I wish I had learned more of that stuff. Our band plays mostly newer stuff but ever so often we do a medly of songs and my rides seem kind of cliche to me. I'm sure slanting would capture the sound better than the way I do it.

Bobby Lee
Sysop

From: Cloverdale, North California, USA

posted 07 October 2004 04:54 PM     profile     
I do that on non-pedal, but on pedal steel I mostly use slants to get moving tones that aren't handy with a pedal or knee in the current position. Or sometimes on slow songs I use a slant instead of the F or Eb lever, just because it sounds prettier.

I know what you mean, though, and no, you aren't the first one to do it. It's good exercise even on pedal steel. Anything you can do to increase your control of the bar will have great long-term benefits, whether you actually use the "licks" in songs or not. You're teaching your left hand all of the different slant angles. That is good.

------------------
Bobby Lee - email: quasar@b0b.com - gigs - CDs, Open Hearts
Sierra SD-12 (Ext E9), Williams D-12 Crossover, Sierra S-12 (F Diatonic)
Sierra Laptop 8 (E6add9), Fender Stringmaster (E13, C6, A6)

Travis Bernhardt
Member

From: Vancouver, British Columbia, Canada

posted 07 October 2004 10:00 PM     profile     
I tried it some more, this afternoon, and found that after a while I could get close to the accuracy I wanted--but I'm still not sure of how playing like this actually benefits (aside from causing one to think a little differently, which is always a good thing).

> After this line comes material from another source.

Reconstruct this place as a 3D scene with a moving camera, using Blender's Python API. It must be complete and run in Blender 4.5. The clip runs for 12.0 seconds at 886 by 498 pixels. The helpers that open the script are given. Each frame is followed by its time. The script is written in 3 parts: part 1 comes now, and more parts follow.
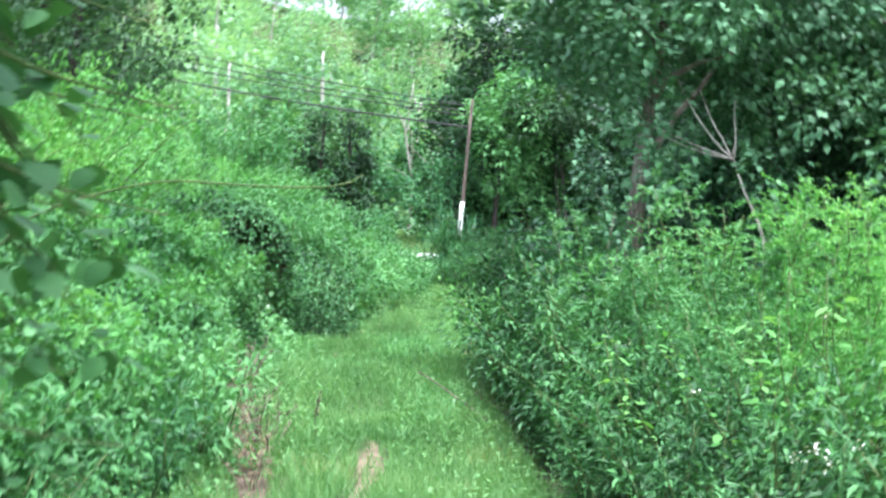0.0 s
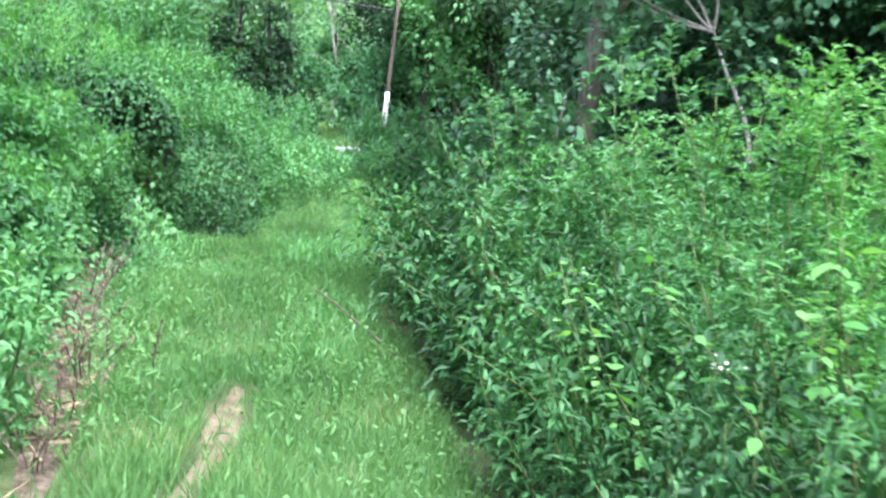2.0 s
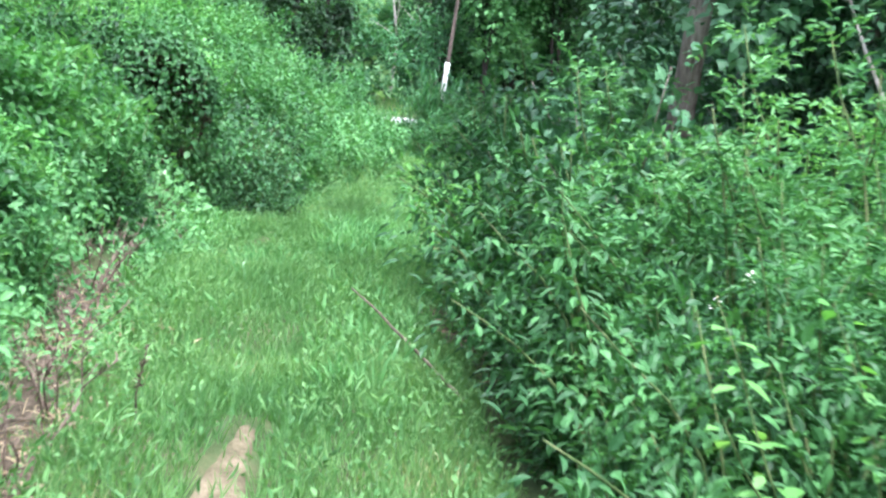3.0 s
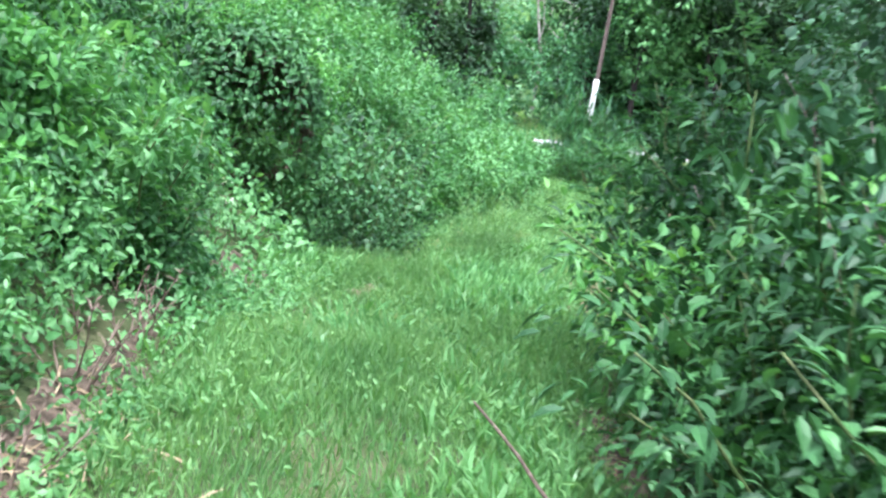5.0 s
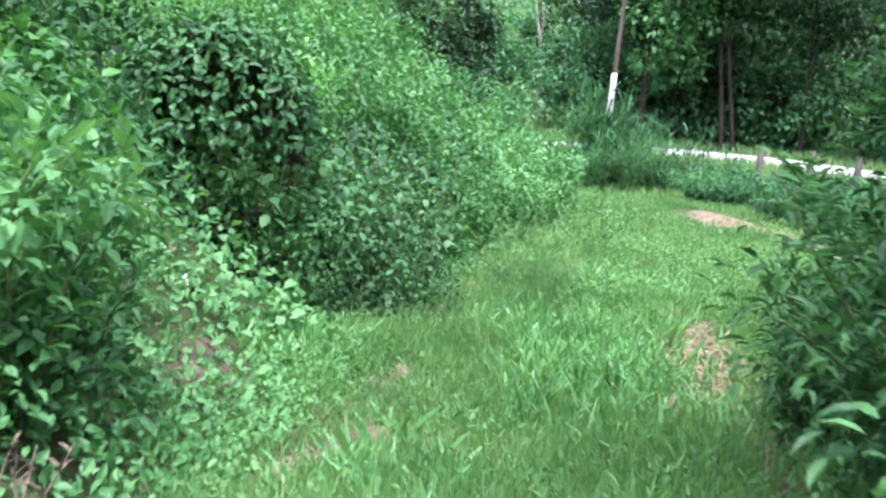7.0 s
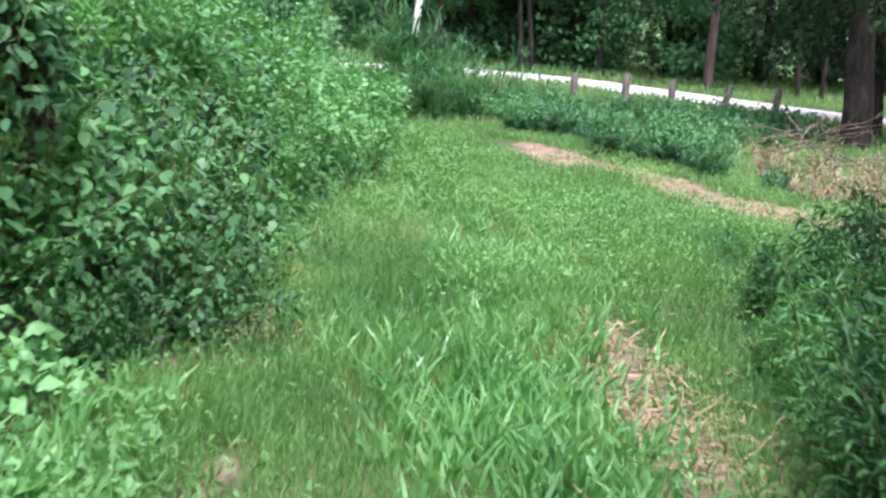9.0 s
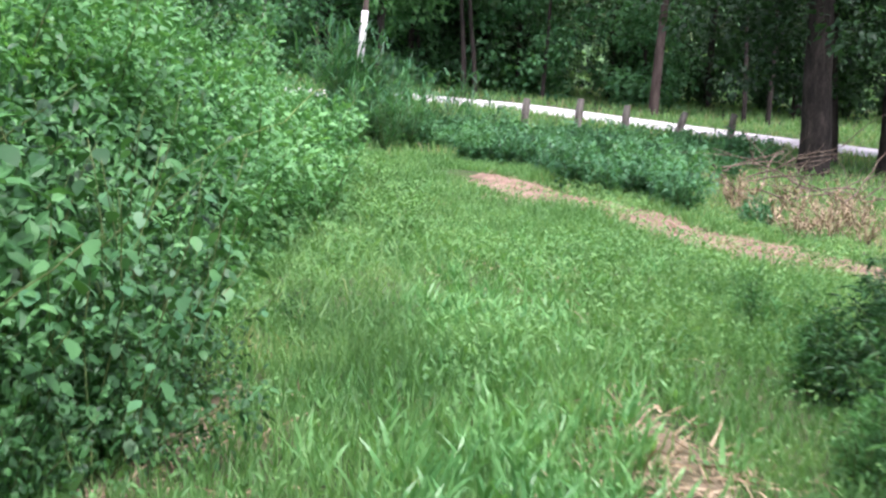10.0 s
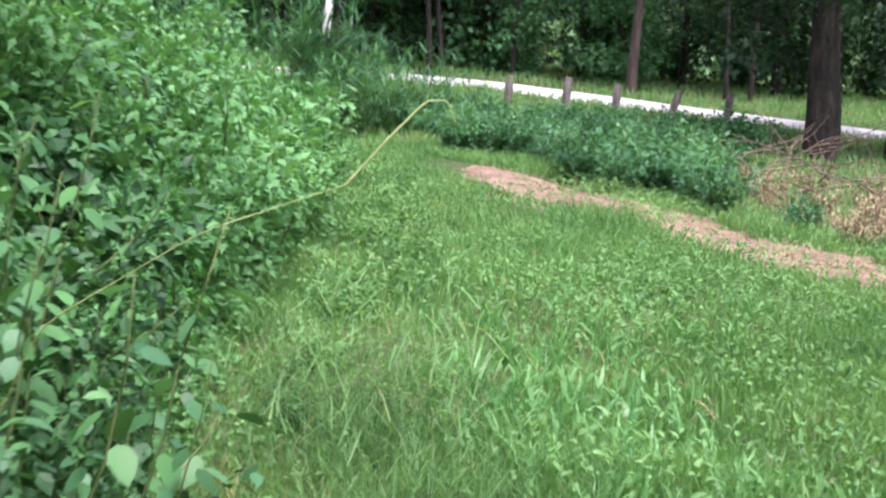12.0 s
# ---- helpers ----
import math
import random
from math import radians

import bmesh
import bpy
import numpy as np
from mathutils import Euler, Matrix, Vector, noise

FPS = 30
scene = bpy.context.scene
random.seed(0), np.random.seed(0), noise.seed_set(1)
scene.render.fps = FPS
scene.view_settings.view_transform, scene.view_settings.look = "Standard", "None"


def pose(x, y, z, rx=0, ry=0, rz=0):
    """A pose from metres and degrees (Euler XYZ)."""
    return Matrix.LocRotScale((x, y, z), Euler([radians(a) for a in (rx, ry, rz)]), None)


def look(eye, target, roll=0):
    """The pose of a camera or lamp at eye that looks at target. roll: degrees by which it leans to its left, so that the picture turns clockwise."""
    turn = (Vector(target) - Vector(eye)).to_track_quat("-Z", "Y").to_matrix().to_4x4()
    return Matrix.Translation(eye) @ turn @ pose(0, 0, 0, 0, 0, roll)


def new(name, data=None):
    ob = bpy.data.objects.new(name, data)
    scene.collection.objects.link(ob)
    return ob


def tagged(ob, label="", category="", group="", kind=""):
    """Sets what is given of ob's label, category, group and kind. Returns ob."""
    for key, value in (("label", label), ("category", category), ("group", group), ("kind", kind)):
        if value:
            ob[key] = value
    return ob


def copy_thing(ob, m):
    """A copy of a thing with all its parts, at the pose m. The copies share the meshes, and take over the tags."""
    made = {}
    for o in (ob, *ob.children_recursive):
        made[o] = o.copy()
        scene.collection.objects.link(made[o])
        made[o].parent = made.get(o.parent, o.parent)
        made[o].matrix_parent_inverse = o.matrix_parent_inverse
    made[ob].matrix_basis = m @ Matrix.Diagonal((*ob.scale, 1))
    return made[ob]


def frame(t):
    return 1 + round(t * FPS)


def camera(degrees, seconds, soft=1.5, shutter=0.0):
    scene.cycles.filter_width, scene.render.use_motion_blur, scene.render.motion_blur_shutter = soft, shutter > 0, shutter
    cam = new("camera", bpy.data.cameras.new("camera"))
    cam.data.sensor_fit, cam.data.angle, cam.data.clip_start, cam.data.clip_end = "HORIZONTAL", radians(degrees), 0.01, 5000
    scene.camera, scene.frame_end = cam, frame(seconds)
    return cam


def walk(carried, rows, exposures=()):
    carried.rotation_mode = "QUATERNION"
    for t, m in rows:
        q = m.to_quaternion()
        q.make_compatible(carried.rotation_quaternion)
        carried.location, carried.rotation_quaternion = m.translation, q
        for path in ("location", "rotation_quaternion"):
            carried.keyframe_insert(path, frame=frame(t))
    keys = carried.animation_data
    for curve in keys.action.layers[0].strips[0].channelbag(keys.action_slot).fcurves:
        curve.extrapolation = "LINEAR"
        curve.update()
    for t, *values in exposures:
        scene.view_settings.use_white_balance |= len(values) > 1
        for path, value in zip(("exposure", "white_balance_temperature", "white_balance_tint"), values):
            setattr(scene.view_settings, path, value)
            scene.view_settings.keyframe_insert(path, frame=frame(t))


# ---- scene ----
cam = camera(42.0, 12.0, soft=2.4, shutter=0.5)
PATH = [
    (0, (0.029, 0.007, 1.519), (0.021, 2.007, 1.528), 2.2),
    (0.5, (0.134, 0.548, 1.529), (0.148, 2.548, 1.552), -5.7),
    (1, (0.253, 1.093, 1.532), (0.303, 3.092, 1.567), -3.6),
    (1.5, (0.187, 1.728, 1.537), (0.290, 3.723, 1.443), 1.9),
    (2, (0.217, 2.344, 1.457), (0.344, 4.333, 1.295), 3.9),
    (2.5, (0.193, 3.095, 1.459), (0.279, 5.083, 1.258), 8.1),
    (3, (0.211, 3.842, 1.508), (0.251, 5.830, 1.291), 6.0),
    (3.5, (0.220, 4.580, 1.487), (0.136, 6.573, 1.340), 9.1),
    (3.7, (0.143, 4.890, 1.432), (0.076, 6.885, 1.311), 10.5),
    (5.5, (-0.047, 7.457, 1.484), (-0.289, 9.430, 1.258), 6.6),
    (6, (-0.270, 8.069, 1.549), (-0.536, 10.046, 1.406), 7.1),
    (6.5, (-0.430, 8.881, 1.475), (-0.671, 10.858, 1.297), 4.6),
    (8.3, (-1.001, 11.326, 1.549), (-1.049, 13.314, 1.334), 5.3),
    (8.5, (-1.060, 11.612, 1.573), (-1.025, 13.591, 1.282), 4.9),
    (9, (-1.106, 12.334, 1.594), (-0.931, 14.301, 1.281), 3.4),
    (9.5, (-1.210, 13.015, 1.591), (-0.985, 14.979, 1.286), 5.2),
    (10, (-1.312, 13.769, 1.595), (-1.026, 15.731, 1.330), 3.3),
    (10.5, (-1.408, 14.498, 1.610), (-1.130, 16.456, 1.314), 4.4),
    (11, (-1.511, 15.162, 1.644), (-1.174, 17.113, 1.362), 2.6),
    (11.5, (-1.484, 15.812, 1.639), (-1.155, 17.766, 1.364), 2.1),
    (12, (-1.465, 16.469, 1.624), (-1.096, 18.412, 1.323), 3.2),
]
walk(cam, [(t, look(eye, target, roll)) for t, eye, target, roll in PATH],
     [(0.0, 2.33, 5780, 18), (1.5, 2.33, 5750, 19), (3.0, 2.35, 5750, 20), (6.0, 2.28, 5720, 25), (9.0, 1.93, 6050, 28), (12.0, 1.84, 6200, 32)])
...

Perhaps a small tab showing something you feel is better played using a stationary hand and slants rather than by moving the whole hand?

-Travis

Charles Turpin
Member

From: Mexico, Missouri, USA

posted 10 October 2004 03:11 PM     profile     
I use slants sometimes as Bobby Lee does to get pedal changes i dont have. or to keep a string in motion. There is a real art to moving that bar in a slant though. There is also tricks to where and how you slant the bar. Tip of the bar can be used to hole two notes on a single fret while you turn the bar to get a slanted third note away from the straight bar fret. Scotty told me how to do this one time after i looked into his big book. It has one song in there none pedal "Reminising" by Jerry Byrd. That was played non pedal. But me i have a problem with slanting the bar in that i can't never get a forward slant right. What is the trick to doing that without twisting up your wrist.
I use pedals in different ways though to. Try playing a scale with your bar on the E9th and using your pedals for passing tones. This fun. Along with the bar slants.